== Exercise input

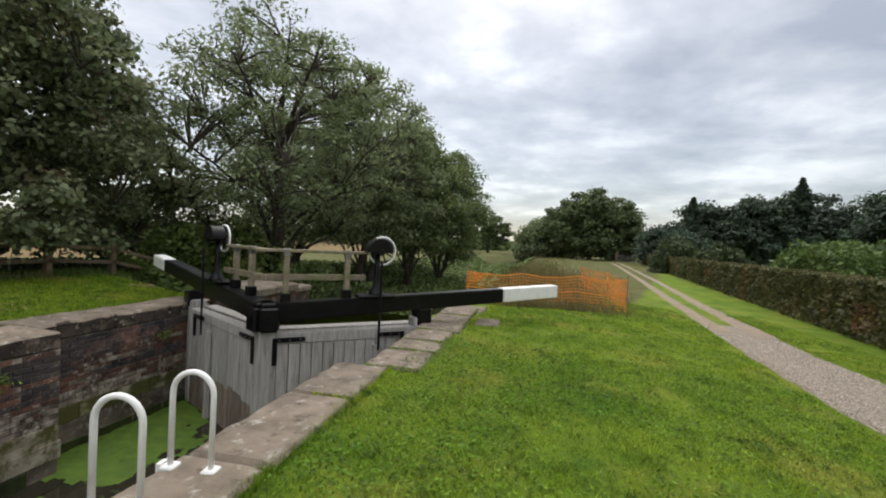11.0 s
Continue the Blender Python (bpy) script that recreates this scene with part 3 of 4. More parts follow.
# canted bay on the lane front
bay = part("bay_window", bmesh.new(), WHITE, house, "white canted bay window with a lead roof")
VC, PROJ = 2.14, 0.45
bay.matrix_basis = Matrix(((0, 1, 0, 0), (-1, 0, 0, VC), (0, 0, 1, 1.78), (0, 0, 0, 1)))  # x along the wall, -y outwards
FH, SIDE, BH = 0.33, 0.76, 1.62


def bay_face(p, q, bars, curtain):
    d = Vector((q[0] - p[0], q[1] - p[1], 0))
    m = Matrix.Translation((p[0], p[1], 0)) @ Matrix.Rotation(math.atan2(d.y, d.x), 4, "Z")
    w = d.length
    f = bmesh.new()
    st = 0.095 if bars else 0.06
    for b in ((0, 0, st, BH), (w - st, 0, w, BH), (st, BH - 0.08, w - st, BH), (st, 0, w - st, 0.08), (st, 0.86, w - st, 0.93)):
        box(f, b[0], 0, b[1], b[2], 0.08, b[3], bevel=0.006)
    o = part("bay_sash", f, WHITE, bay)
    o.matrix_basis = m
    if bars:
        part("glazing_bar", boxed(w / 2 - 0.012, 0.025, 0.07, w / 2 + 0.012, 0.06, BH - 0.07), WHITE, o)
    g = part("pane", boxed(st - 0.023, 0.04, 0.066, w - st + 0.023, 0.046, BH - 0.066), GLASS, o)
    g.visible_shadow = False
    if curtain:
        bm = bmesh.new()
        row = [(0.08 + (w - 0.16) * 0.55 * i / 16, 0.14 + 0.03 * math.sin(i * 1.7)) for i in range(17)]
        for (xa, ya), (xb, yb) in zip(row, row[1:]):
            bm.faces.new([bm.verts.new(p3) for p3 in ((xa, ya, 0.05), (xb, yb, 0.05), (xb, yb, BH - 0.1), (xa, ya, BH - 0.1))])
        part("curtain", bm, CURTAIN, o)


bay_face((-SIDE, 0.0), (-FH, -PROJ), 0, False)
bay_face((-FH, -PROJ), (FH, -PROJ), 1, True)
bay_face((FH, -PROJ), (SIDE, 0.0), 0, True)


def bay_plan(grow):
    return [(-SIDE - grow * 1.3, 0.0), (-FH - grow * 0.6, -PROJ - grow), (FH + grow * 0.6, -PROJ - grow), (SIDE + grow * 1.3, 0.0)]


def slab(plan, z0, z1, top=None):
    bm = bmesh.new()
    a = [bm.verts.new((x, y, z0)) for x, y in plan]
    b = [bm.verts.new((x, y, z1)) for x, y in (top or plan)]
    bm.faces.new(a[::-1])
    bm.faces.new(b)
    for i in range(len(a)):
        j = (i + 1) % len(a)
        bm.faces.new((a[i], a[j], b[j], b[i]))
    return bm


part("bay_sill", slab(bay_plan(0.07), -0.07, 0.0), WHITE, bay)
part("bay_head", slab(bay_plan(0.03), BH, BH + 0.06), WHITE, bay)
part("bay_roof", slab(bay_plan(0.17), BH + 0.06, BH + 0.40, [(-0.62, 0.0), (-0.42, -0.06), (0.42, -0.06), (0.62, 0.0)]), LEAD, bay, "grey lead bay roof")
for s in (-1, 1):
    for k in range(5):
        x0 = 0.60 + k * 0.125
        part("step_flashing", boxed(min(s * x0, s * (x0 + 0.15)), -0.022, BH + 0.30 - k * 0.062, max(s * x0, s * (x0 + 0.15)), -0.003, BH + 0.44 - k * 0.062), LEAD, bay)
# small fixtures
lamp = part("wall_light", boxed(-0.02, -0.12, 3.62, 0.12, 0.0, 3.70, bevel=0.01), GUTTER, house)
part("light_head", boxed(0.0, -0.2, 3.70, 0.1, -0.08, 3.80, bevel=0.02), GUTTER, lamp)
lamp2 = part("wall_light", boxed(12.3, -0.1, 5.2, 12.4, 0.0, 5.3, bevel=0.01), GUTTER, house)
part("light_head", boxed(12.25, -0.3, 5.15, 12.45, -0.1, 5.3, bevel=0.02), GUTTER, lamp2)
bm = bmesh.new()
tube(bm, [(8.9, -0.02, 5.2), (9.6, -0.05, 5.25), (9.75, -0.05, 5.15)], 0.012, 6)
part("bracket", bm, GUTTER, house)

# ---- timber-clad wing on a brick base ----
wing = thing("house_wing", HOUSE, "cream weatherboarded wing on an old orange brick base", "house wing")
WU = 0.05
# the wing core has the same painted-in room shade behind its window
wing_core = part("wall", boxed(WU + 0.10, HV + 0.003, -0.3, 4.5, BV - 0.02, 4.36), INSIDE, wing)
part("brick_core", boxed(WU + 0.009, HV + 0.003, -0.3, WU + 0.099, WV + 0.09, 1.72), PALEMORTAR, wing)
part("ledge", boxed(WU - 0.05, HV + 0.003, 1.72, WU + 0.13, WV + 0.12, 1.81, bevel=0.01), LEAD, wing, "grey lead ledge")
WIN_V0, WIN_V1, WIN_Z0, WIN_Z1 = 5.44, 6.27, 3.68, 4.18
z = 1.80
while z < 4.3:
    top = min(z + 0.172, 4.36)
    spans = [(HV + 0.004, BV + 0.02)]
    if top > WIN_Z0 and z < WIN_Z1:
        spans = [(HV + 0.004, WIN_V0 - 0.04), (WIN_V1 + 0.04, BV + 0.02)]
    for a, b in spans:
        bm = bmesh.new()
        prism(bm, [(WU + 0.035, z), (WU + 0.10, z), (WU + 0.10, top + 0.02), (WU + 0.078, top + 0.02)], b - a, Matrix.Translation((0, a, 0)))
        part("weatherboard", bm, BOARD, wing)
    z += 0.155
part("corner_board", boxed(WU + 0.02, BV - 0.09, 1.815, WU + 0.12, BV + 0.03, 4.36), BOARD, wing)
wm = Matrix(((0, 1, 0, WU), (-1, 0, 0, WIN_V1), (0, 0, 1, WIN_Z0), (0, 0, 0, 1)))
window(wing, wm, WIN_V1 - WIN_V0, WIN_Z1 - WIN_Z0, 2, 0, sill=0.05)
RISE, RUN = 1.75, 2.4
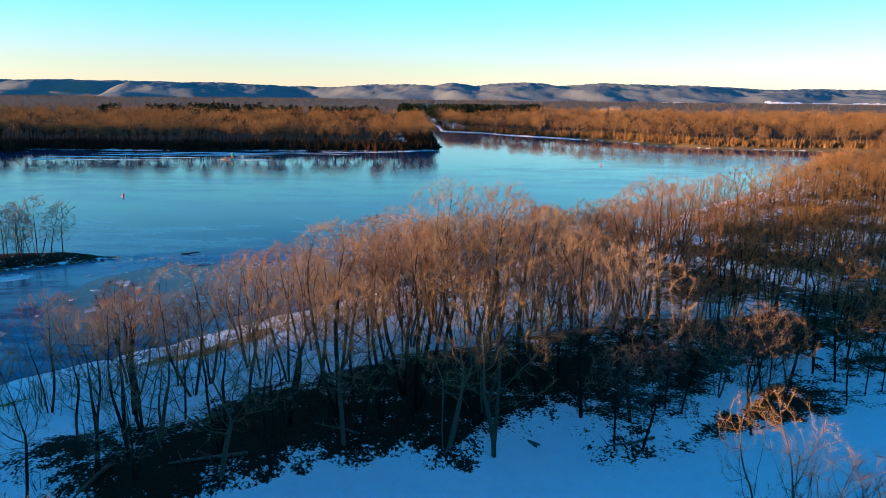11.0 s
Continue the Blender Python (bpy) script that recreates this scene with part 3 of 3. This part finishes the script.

====

> Do this
Your task is to return the lines above, from the first one up to and including the line containing "FH, SIDE, BH = 0.33, 0.76, 1.62", minus any pictures.

> Output
11.0 s
Continue the Blender Python (bpy) script that recreates this scene with part 3 of 4. More parts follow.
# canted bay on the lane front
bay = part("bay_window", bmesh.new(), WHITE, house, "white canted bay window with a lead roof")
VC, PROJ = 2.14, 0.45
bay.matrix_basis = Matrix(((0, 1, 0, 0), (-1, 0, 0, VC), (0, 0, 1, 1.78), (0, 0, 0, 1)))  # x along the wall, -y outwards
FH, SIDE, BH = 0.33, 0.76, 1.62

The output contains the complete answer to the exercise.